# [Required task]
Quote only the span from the first line of the entries to the line containing "tree((x, y), h, s, i)", both ends kept. Leave every picture out.

# [Material for this task]

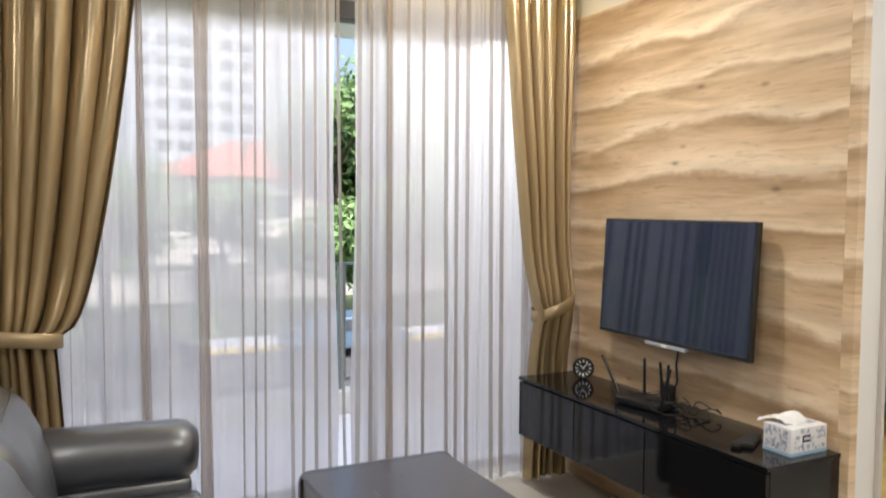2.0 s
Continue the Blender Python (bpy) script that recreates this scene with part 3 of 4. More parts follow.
for i, (x, y, h, s) in enumerate(((10.4, 31, 10.5, 2.6), (12.9, 33, 9.0, 2.8), (16.5, 36, 9.5, 3.0), (1.5, 36, 6.2, 2.4), (-3.5, 34, 8.0, 2.8), (7.2, 39.5, 6.0, 1.9), (22, 40, 10, 3.2), (-9, 37, 9, 3.0), (13.8, 30.4, 6.5, 2.2), (9.9, 29.9, 4.6, 1.9), (11.4, 30.3, 5.2, 2.1))):
    tree((x, y), h, s, i)


def hedge(x0, x1, y, h):
    rnd = random.Random(int(x0 * 10))
    vs, fs = [], []
    for i in range(int((x1 - x0) * 260)):
        p = Vector((rnd.uniform(x0, x1), y + rnd.uniform(-0.5, 0.5), G0 + h * rnd.random() ** 0.7))
        u = Vector((rnd.gauss(0, 1), rnd.gauss(0, 1), rnd.gauss(0, 1))).normalized()
        w, s, k = u.orthogonal().normalized(), 0.09 + 0.1 * rnd.random(), len(vs)
        vs += [p + u * s, p + w * s * 0.5, p - u * s, p - w * s * 0.5]
        fs.append((k, k + 1, k + 2, k + 3))
    me = bpy.data.meshes.new("hedge")
    me.from_pydata(vs, [], fs)
    me.materials.append(FOLIAGE)
    tagged(new("hedge", me), "clipped green hedge along the garden wall", "hedge", kind="stuff")


hedge(-12, 26, 43.4, 1.9)
fw = root("garden_wall", (5, 42.4, G0), "pale plastered garden wall along the pavement", "wall")
part("wall", bx((-14, 42.3, G0), (28, 42.5, G0 + 1.5), 0.02), FACADE, fw)
part("coping", bx((-14, 42.24, G0 + 1.5), (28, 42.56, G0 + 1.58), 0.01), FACADE, fw)


def car(at, mat, label):
    x, y = at
    r = root("parked_car", (x, y, G0), label, "car", "parked cars")
    z = G0 + 0.012
    side = [(-2.15, 0.32), (-2.12, 0.75), (-1.35, 0.86), (-0.75, 1.38), (0.75, 1.42), (1.45, 0.92), (2.1, 0.80), (2.16, 0.34)]
    bm = bmesh.new()
    a = [bm.verts.new((x + px, y - 0.85, z + pz)) for px, pz in side]
    b = [bm.verts.new((x + px, y + 0.85, z + pz)) for px, pz in side]
    bm.faces.new(a)
    bm.faces.new(b[::-1])
    for i in range(len(side)):
        j = (i + 1) % len(side)
        bm.faces.new((a[i], b[i], b[j], a[j]))
    bmesh.ops.bevel(bm, geom=list(bm.edges), offset=0.07, segments=2, profile=0.5, affect="EDGES")
    part("body", bm, mat, r)
    part("side_glass", moved(prism([(-1.2, 0.92), (-0.68, 1.3), (0.66, 1.33), (1.2, 0.95)], -0.005, 0.005), pose(x, y - 0.855, z, 90, 0, 0)), DARKPANE, r)
    for wx in (-1.35, 1.35):
        for wy in (-0.8, 0.8):
            w = part("wheel", moved(lathe([(0, -0.1), (0.33, -0.1), (0.33, 0.1), (0, 0.1)], 20), pose(x + wx, y + wy, z + 0.33, 90, 0, 0)), TYRE, r)
            part("rim", moved(lathe([(0, -0.112), (0.2, -0.112), (0.2, 0.112), (0, 0.112)], 16), pose(x + wx, y + wy, z + 0.33, 90, 0, 0)), STEEL, w)


car((1.6, 25.2), CARPAINT, "dark parked car at the kerb")
car((8.6, 25.2), painted("blue_car_paint", (0.08, 0.13, 0.19), 0.3), "blue-grey parked car at the kerb")

# ---- living room things ----
# timber feature panel
panel = root("timber_wall_panel", (2.42, 2.6, 0), "floor-standing timber feature panel with wavy pale and brown grain", "wall panel")
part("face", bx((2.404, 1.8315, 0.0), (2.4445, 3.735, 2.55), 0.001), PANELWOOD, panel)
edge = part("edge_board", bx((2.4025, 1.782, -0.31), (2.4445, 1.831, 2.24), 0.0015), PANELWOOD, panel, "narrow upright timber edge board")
edge.location = (0, 0, 0.31)

# wall-hung black console
con = root("media_console", (2.2, 2.6, 0.29), "wall-hung black gloss media console over the tile floor", "cabinet")
part("body", bx((2.036, 1.818, 0.287), (2.4035, 3.428, 0.585), 0.002), GLOSSBLACK, con)
part("top", bx((2.014, 1.814, 0.586), (2.4035, 3.432, 0.602), 0.002), GLOSSBLACK, con, "black gloss top with sharp edges")
for y0, y1 in ((1.820, 2.440), (2.444, 2.935), (2.939, 3.426)):
    part("drop_front", bx((2.016, y0, 0.290), (2.0355, y1, 0.576), 0.002), GLOSSBLACK, con)

# television
tv = root("television", (2.33, 2.622, 1.17), "black flat-screen television on a wall bracket, switched off", "television")
TVM = Matrix.Translation((2.292, 2.630, 0.885)) @ Matrix.Rotation(radians(3.0), 4, "Y")
def tvp(name, a, b, mat, bevel=0.002, parent=None, label=""):
    return part(name, moved(bx(a, b, bevel), TVM), mat, parent or tv, label)
case = tvp("case", (0.0, -0.477, 0.0), (0.032, 0.477, 0.572), BLACKPL, 0.004)
tvp("screen", (-0.0015, -0.468, 0.016), (-0.0002, 0.468, 0.563), TVGLASS, 0.0)
tvp("rear_bulge", (0.0325, -0.30, 0.08), (0.060, 0.30, 0.42), BLACKPL, 0.01)
tvp("logo_bar", (-0.006, -0.13, -0.018), (0.018, 0.13, -0.0005), GREYPL, 0.004, None, "silver-grey bar below the screen")
tvp("logo_plate", (-0.0075, -0.018, -0.012), (-0.0062, 0.018, -0.004), PAPER, 0.0)
part("wall_bracket", bx((2.35, 2.45, 1.02), (2.4035, 2.78, 1.38), 0.004), BLACKPL, tv)
cable = tagged(part("tv_cable", tube([(2.375, 2.60, 0.93), (2.385, 2.64, 0.85), (2.392, 2.66, 0.78), (2.388, 2.645, 0.70), (2.36, 2.66, 0.625), (2.33, 2.70, 0.607)], 0.0045, 8), BLACKPL, None, "", True), "black cables hanging from the television to the console", "cable")

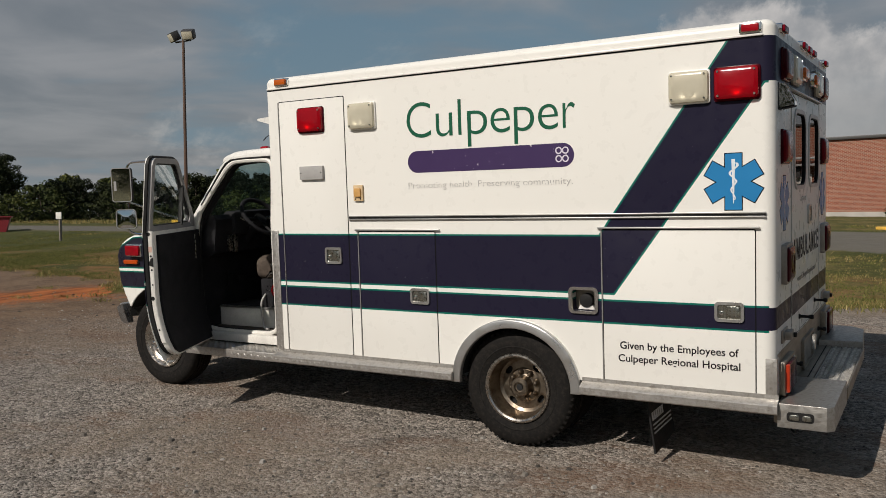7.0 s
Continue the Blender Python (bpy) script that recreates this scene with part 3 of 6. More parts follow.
part("clover_rings", bm, LILAC_PRINT, banner)
tagged(part("small_lettering", words("Promoting health. Preserving community.", 1.129, 2.325, 1.655, 0.044, on_side, 0.0005, -0.008), GREY_PRINT, amb, "thin grey lettering, half worn off"), "small printed lettering", kind="stuff")
tagged(part("lettering", words("Given by the Employees of", 2.608, 3.296, 0.659, 0.046, on_side, 0.0042, 0.011), BLACK_PRINT, door_back), "small printed lettering", kind="stuff")
tagged(part("lettering", words("Culpeper Regional Hospital", 2.597, 3.304, 0.581, 0.046, on_side, 0.0042, 0.011), BLACK_PRINT, door_back), "small printed lettering", kind="stuff")


def star_outline(u, v, arm, half):
    out = []
    for k in range(6):
        a = radians(90 + 60 * k)
        c, s = math.cos(a), math.sin(a)
        for p, q in ((arm, -half), (arm, half)):
            out.append((u + c * p - s * q, v + s * p + c * q))
        b = a + radians(30)
        out.append((u + 2 * half * math.cos(b), v + 2 * half * math.sin(b)))
    return out


def star(u, v, put, parent):
    """The six-armed blue star with a pale staff and a coil round it."""
    back = part("blue_star", prism(bmesh.new(), star_outline(u, v, 0.160, 0.0495), 0.0, 0.0010, put), BLACK_PRINT, parent, "six-armed blue star sign")
    part("blue_field", prism(bmesh.new(), star_outline(u, v, 0.155, 0.0445), 0.0008, 0.0018, put), BLUE_PRINT, back)
    bm = prism(bmesh.new(), [(u - 0.010, v + 0.125), (u + 0.010, v + 0.125), (u + 0.0055, v - 0.03), (u + 0.002, v - 0.12), (u - 0.002, v - 0.12), (u - 0.0055, v - 0.03)], 0.0016, 0.0026, put)
    line = []
    for k in range(41):
        f = k / 40
        line.append((u + (0.024 - 0.016 * f) * math.sin(f * 4.5 * math.pi + 0.6), v + 0.105 - 0.205 * f, 0.0072 * (1 - 0.6 * f)))
    left, right = [(p - s, q) for p, q, s in line], [(p + s, q) for p, q, s in line]
    for i in range(40):
        prism(bm, [left[i], right[i], right[i + 1], left[i + 1]], 0.0018, 0.0028, put)
    part("staff_and_coil", bm, PALE_PRINT, back)
    return back


star(3.271, 1.640, on_side, amb)

# ---------------------------------------------------------------- the rear of the box
rear_left = hatch(0.556, 1.1700, 0.686, 2.150, on_rear, "rear_door", "left", "white rear door with a dark window")
rear_right = hatch(1.1735, 1.784, 0.692, 2.152, on_rear, "rear_door", "right", "white rear door with a dark window")
for ob in (rear_left, rear_right):
    cut(ob, [prism(bmesh.new(), rounded(u0, u1, 1.600, 2.040, 0.09), -0.2, 0.1, on_rear) for u0, u1 in PANES])
for seam in [o for o in amb.children_recursive if o.name.startswith("seam") and o.parent in (rear_left, rear_right)]:
    cut(seam, [prism(bmesh.new(), rounded(u0 - 0.01, u1 + 0.01, 1.59, 2.05, 0.09), -0.2, 0.1, on_rear) for u0, u1 in PANES])
for door, (u0, u1) in zip((rear_left, rear_right), PANES):
    part("window_frame", ring(bmesh.new(), rounded(u0 - 0.026, u1 + 0.026, 1.574, 2.066, 0.115, 8), rounded(u0 - 0.001, u1 + 0.001, 1.599, 2.041, 0.09, 8), 0.001, 0.013, on_rear), PALE_FRAME, door, "rounded pale grey window frame")
    part("window_seal", ring(bmesh.new(), rounded(u0 - 0.002, u1 + 0.002, 1.598, 2.042, 0.09, 8), rounded(u0 + 0.005, u1 - 0.005, 1.605, 2.035, 0.085, 8), 0.0, 0.0105, on_rear), RUBBER, door)
    part("window_pane", prism(bmesh.new(), rounded(u0 + 0.001, u1 - 0.001, 1.601, 2.039, 0.09, 8), -0.006, 0.0, on_rear), TINTED_GLASS, door, "dark tinted window pane")
part("drip_rail", slab(block(XR - 0.001, XR + 0.022, 0.520, 1.820, 2.160, 2.170, 0.003), XR - 0.001, XR + 0.010, 0.520, 1.820, 2.170, 2.178, 0.002), STEEL, amb)
paddle_latch(1.210, 1.356, 1.336, 1.464, on_rear, rear_right, 0.004)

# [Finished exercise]
2.0 s
Continue the Blender Python (bpy) script that recreates this scene with part 3 of 4. More parts follow.
for i, (x, y, h, s) in enumerate(((10.4, 31, 10.5, 2.6), (12.9, 33, 9.0, 2.8), (16.5, 36, 9.5, 3.0), (1.5, 36, 6.2, 2.4), (-3.5, 34, 8.0, 2.8), (7.2, 39.5, 6.0, 1.9), (22, 40, 10, 3.2), (-9, 37, 9, 3.0), (13.8, 30.4, 6.5, 2.2), (9.9, 29.9, 4.6, 1.9), (11.4, 30.3, 5.2, 2.1))):
    tree((x, y), h, s, i)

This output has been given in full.